Every line holding the string "Blender" should be gathered.

--

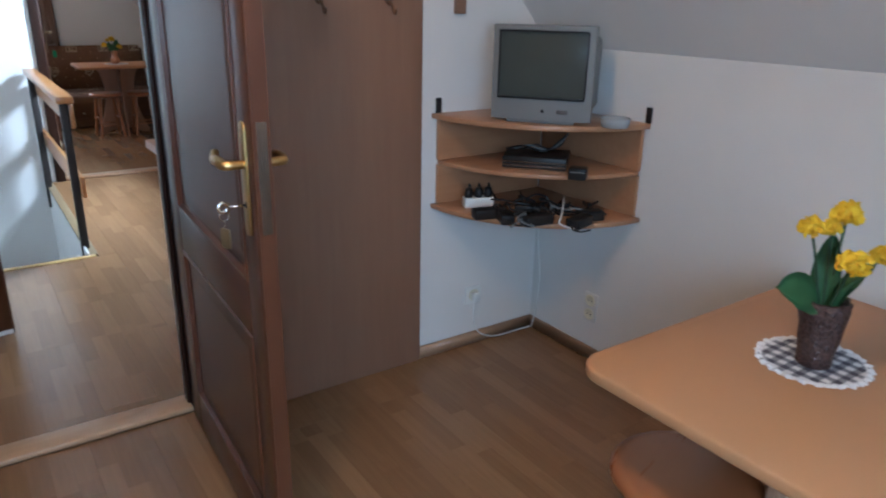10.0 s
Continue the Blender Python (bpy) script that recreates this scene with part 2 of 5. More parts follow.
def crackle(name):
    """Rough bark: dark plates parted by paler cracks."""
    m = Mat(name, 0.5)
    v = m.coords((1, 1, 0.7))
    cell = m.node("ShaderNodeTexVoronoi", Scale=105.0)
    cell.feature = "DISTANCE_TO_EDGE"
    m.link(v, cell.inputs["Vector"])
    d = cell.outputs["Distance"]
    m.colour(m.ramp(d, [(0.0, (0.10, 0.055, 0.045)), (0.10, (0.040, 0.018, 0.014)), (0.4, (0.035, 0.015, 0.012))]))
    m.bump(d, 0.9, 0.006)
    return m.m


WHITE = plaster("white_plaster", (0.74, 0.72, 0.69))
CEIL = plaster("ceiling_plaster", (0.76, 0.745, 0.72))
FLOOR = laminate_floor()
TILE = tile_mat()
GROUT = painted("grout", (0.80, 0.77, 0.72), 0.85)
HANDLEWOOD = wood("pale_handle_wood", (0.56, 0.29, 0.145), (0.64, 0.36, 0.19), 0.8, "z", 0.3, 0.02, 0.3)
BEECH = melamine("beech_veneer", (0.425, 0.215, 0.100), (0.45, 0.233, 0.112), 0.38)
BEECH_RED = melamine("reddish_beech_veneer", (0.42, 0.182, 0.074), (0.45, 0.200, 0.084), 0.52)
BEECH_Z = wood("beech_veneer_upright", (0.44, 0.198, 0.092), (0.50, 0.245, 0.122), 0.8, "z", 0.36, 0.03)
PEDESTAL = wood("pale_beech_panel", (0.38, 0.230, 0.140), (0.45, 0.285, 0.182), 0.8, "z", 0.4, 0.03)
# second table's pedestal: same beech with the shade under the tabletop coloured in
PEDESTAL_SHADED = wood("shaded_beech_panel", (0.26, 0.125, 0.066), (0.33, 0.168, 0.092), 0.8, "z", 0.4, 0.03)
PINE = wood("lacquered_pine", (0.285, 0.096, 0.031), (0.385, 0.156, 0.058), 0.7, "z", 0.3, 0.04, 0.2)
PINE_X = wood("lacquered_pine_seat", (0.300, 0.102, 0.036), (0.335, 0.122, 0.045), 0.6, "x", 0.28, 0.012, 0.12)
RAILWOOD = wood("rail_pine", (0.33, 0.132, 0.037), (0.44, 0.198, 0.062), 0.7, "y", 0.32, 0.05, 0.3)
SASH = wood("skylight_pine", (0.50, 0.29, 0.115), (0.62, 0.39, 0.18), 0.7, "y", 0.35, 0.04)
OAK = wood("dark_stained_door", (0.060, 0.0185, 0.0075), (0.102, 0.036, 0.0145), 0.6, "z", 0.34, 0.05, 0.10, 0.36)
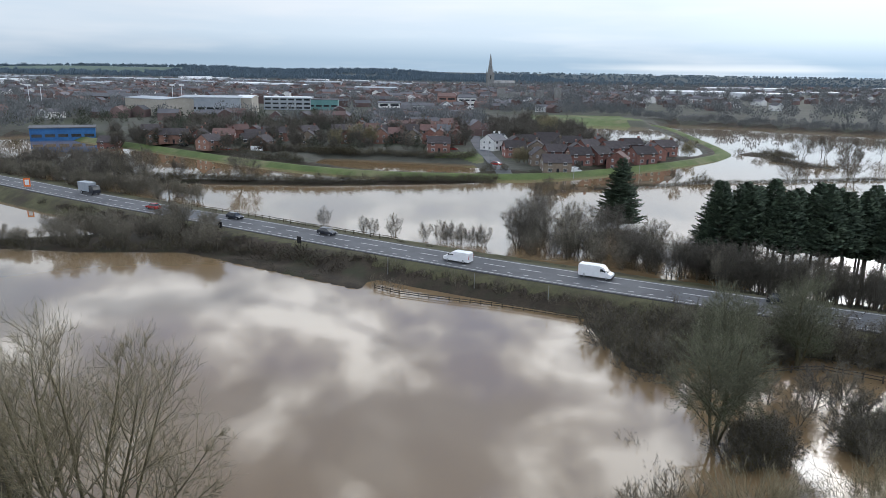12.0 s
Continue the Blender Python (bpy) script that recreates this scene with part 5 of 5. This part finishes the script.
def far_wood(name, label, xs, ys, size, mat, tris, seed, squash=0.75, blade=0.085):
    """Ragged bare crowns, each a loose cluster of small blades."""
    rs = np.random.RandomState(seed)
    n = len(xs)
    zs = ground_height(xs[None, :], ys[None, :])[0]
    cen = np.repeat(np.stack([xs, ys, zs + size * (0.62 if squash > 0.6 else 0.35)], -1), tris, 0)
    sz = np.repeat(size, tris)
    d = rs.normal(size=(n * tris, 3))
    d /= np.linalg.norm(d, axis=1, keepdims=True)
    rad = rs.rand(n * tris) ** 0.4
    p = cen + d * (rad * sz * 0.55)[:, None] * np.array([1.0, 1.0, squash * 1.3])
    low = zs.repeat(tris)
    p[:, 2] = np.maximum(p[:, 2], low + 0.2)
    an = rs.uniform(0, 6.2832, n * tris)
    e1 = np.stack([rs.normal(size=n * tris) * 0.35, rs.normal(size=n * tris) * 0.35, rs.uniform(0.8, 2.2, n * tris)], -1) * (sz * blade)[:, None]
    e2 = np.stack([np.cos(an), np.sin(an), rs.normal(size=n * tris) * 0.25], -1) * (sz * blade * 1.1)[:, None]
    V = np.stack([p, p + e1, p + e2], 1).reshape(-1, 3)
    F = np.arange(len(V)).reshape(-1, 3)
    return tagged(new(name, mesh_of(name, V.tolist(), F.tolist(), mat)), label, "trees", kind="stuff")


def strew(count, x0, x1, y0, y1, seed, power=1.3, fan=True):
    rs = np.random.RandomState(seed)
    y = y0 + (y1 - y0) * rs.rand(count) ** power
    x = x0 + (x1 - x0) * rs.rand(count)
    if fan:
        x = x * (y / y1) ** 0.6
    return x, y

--

#### [Output below]
Continue the Blender Python (bpy) script that recreates this scene with part 2 of 5. More parts follow.
Continue the Blender Python (bpy) script that recreates this scene with part 5 of 5. This part finishes the script.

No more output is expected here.